When it comes to food, Sicily’s streets hold the key to experiencing the local creations. Whether it be from small street carts or local restaurants, Sicilians hold dear their cuisine, which is a cumulation of all the cultures that make up the region’s long history. From refreshing granita, an icy, fruity treat, to delicious stuffed rice balls called arancini, to a quintessentially Italian dessert of cream-filled cannolis, tasting Sicily will take people on a journey through the island’s rich cultural history.
Also evident of the historic timeline of Sicily are the ancient ruins and architecture throughout the region. The roads throughout Sicily will take visitors back to the times of ancient life when they witnessed firsthand the buildings and monuments that make the region so special. Places like the villa of Piazza Armerina, home to perfectly preserved Roman mosaic masterpieces, encapsulate the complex tapestry of Sicily’s culture and history.

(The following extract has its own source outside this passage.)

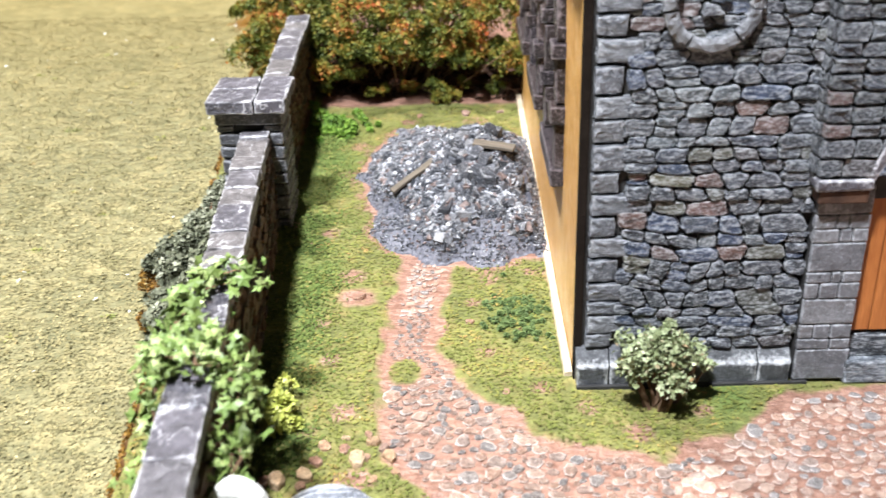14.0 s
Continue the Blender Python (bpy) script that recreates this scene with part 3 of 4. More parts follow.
    # ledge over the front with a row of dressed stones
    ledge = thing("ledge", 0, 0, 13.52, "projecting grey stone ledge under the gable", "ledge")
    block("underside", (-0.45, -0.95, 0.0), (20.4, -0.05, 0.16), M_FRAME, ledge, rnd, 0.02, 0.04, 2)
    x = -0.5
    while x < 16:
        w = rnd.uniform(1.05, 1.25)
        block("ledge_stone", (x + 0.02, -1.05, 0.12), (x + w - 0.02, -0.2, 0.74), M_QUOIN, ledge, rnd, 0.03, 0.07, 1)
        x += w
    # porch: an upper block that oversails ashlar door jambs
    porch = thing("porch", 0, 0, 0, "grey ashlar door surround with an oversailing upper storey", "porch")
    block("upper_wall", (6.25, -0.75, 6.7), (14.2, -0.05, 13.5), M_MORTAR, porch, rnd, 0.01, 0.03, 1)
    block("corbel_slab", (6.2, -1.05, 6.45), (7.75, -0.1, 6.8), M_CAP, porch, rnd, 0.03, 0.08)
    z = 6.85
    while z < 13.3:
        h = rnd.uniform(0.38, 0.58)
        x = 6.22
        while x < 11.5:
            w = rnd.uniform(0.5, 0.95)
            part_of("stone", rnd.choice(dressed), porch, at_cm(x + w / 2, -0.75, z + h / 2, 90, 0, 0, w * 0.98, h * 0.94, 0.25))
            x += w
        part_of("stone", rnd.choice(dressed), porch, at_cm(6.25, -0.42, z + h / 2, 90, 0, -90, 0.72, h * 0.94, 0.12))
        z += h
    # brown block put in for the reddish-brown shadow under the slab
    block("soffit", (6.35, -0.95, 6.05), (7.7, -0.35, 6.46), M_SPLINTER, porch, rnd, 0.02, 0.05, 1, "brown underside standing in for the shadow below the corbel")
    block("brace", (0.0, -1.0, 0.0), (0.3, -0.6, 1.9), M_CAP, porch, rnd, 0.03, 0.07, 2, "slanting pale-edged stone brace", at_cm(7.45, 0, 6.72, 0, 24, 0))
    block("jamb_core", (6.47, -0.5, 0.0), (7.98, 0.3, 6.5), M_MORTAR, porch, rnd, 0.01, 0.03, 1)
    rows = [(0.0, 0.95, (1.58,)), (0.97, 1.28, (0.95, 0.6)), (1.3, 1.72, (0.42, 0.5, 0.62)), (1.75, 2.5, (1.56,)), (2.53, 2.98, (0.4, 0.55, 0.6)), (3.0, 3.3, (0.7, 0.3, 0.55)),
            (3.33, 4.15, (1.55,)), (4.18, 4.55, (0.75, 0.35, 0.45)), (4.57, 4.95, (0.6, 0.35, 0.6)), (4.97, 5.75, (1.55,))]
    for z0, z1, ws in rows:
        z0, z1 = z0 * 1.1 + 0.12, z1 * 1.1 + 0.12
        x = 6.46
        for w in ws:
            block("ashlar", (x + 0.015, -0.62, z0), (x + w - 0.015, -0.3, z1), M_ASHLAR, porch, rnd, 0.02, 0.05, 1)
            x += w
    block("lintel", (7.7, -0.55, 6.0), (12.5, 0.2, 6.7), M_MORTAR, porch, rnd, 0.02, 0.05, 1)
    door = thing("door", 8.0, -0.3, 1.62, "brown wooden plank door in a stone surround", "door")
    for i in range(6):
        block("plank", (i * 0.62 + 0.01, 0.0, 0.0), (i * 0.62 + 0.60, 0.22, 4.5), M_DOOR, door, rnd, 0.01, 0.03, 1)
    steps = thing("door_steps", 7.95, 0, 0, "dark grey stone steps before the door", "steps")
    block("step", (0, -0.72, 0.0), (4.0, 0.1, 0.75), M_FACADE, steps, rnd, 0.03, 0.06)
    block("step", (0.02, -0.38, 0.75), (4.0, 0.1, 1.5), M_FACADE, steps, rnd, 0.03, 0.06)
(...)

The streets of Sicily will lead visitors on an exciting journey, from white sand beaches and untouched nature to bustling cities and major events. One day in Sicily can be spent hiking the country’s most active volcanic region, while the next can be filled with elegant wine tastings in Marsala, the namesake city and production area of the world’s most popular sweet wine. Boasting a combination of wonderful cultures, a wealth of breathtaking views, and people who are welcoming and warm, it is no wonder that the people of ancient Sicily would consider it a star.